Schon der Ablauf von Arthur 7 war dem diesjährigen Ort und Kunst-Schauplatz angepasst. Nach dem mitreissenden musikalischen Auftakt mit der funkigen Hip-Hop-Brassband Pullup Orchestra ging es auf gemeinsame Wanderschaft zu den künstlerischen Tatorten hin: Einer Sphinx gleich kniet die in Libingen aufgewachsene Linda Pfenninger auf einem Felsblock und atmet ein und aus, ein und aus, plötzlich hält sie ihren Atem an, über zwei Minuten lang, bleibt reglos, ausdruckslos. Einige schauen der Künstlerin verwundert zu, andere ahmen sie nach und halten ebenfalls die Luft an, leiden so mit ihr mit. Ein Mini-Schauspiel mit Gefühlsausbruch nach dem ersten Atemholen. Eines wird klar: Ihre Performance lotet die Grenze zwischen Künstler und Publikum aus. Ob uns hier oben in den Bergen die Luft ausgeht? Wie fragil ist Sauerstoff als Lebenselexier? Wanderer ohne Puste – das Publikum soll und muss sich selbst einen Reim darauf machen.
Eine Stunde später lässt Silvio Faieta, der in Lichtensteig aufgewachsen ist, seinen Rasenmäher über ein Fussballfeld grosses Stück holprige Alpweide knattern. Das groteske Bild kriegt man wohl nicht mehr aus dem Kopf, denn darüber lässt sich trefflich philosophieren: Der Rasenmäher ist als Inbegriff kleinbürgerlicher Zurichtung der Natur gleichzeitig auch der hoffnungslose Versuch, die Urbarmachung der Wildnis in Kulturraum zu wiederholen und führt dabei die platte Umwandlung der Alpen in einen Erholungspark vor Augen. Das Erhabene, Schauerliche an den Alpen wird so eliminiert. Ein Meister der ironischen Miniatur-Inszenierung ist auch Jan Kaeser. Er hat ein Stück Wiese ausgestochen. Mit lakonischer Mine verpasst er dem wilden Grasbüschel mit Schere, Kamm und Föhn einen Mittelscheitel – als Ironie auf die Rolle des Bauern als Landschaftspfleger? Zurichtung der Natur auf Menschenmass?

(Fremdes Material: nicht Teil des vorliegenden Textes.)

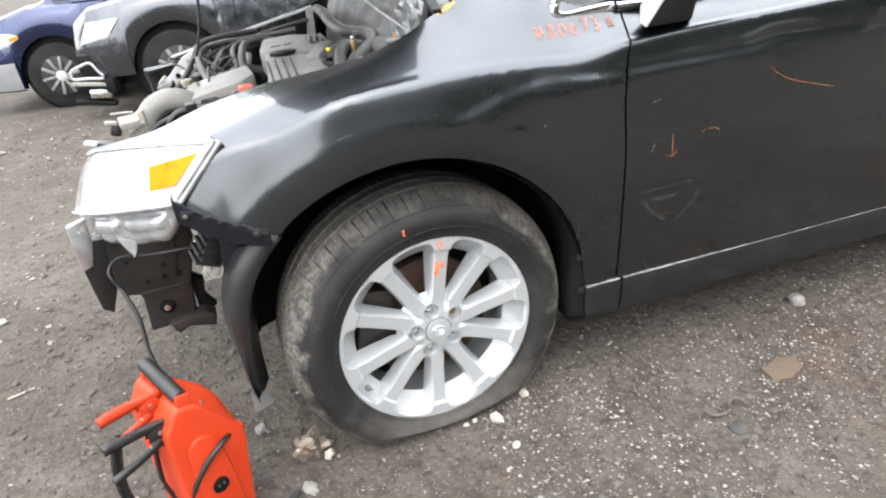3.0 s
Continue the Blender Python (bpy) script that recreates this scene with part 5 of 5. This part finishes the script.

Schon eher eine saftige Persiflage auf «Bauer sucht Frau» bietet später Gabriella Hohendahl. Zuerst schreibt sich ein Paar seine Fragen und Antworten auf die Hochzeitskleider, singt diese dann als Hochzeitslied, um am Ende herauszufinden, dass der Bergbauer halt schon fünf verheimlichte Kinder hat, worauf das Kleid zerrissen wird und die Braut wutentbrannt flieht.
Nach einem mit Lautsprecherboxen simulierten Erdbeben mit Tanzeinlage in einer Scheune geht es schliesslich zur Bergbeiz – zu Gschwellti, die wie die Musik auch im Eintrittsticket inbegriffen sind. Der Tag endet mit dem Alpsegen, den wiederum Leo Morger singt.
Mit Arthur 7 haben die Kunsthallen ihren ersten Zyklus vollendet. Ab nächstem Jahr wollen sich die Toggenburger Kunstveranstalter von Grossanlässen lösen und spontaner und flexibler mit Kunst auf aktuelle Ereignisse reagieren – gut möglich, dass Arthur bald auf dem Rickenhof bei der geplanten Sportstätte mit einem Kunsthappening vorfährt.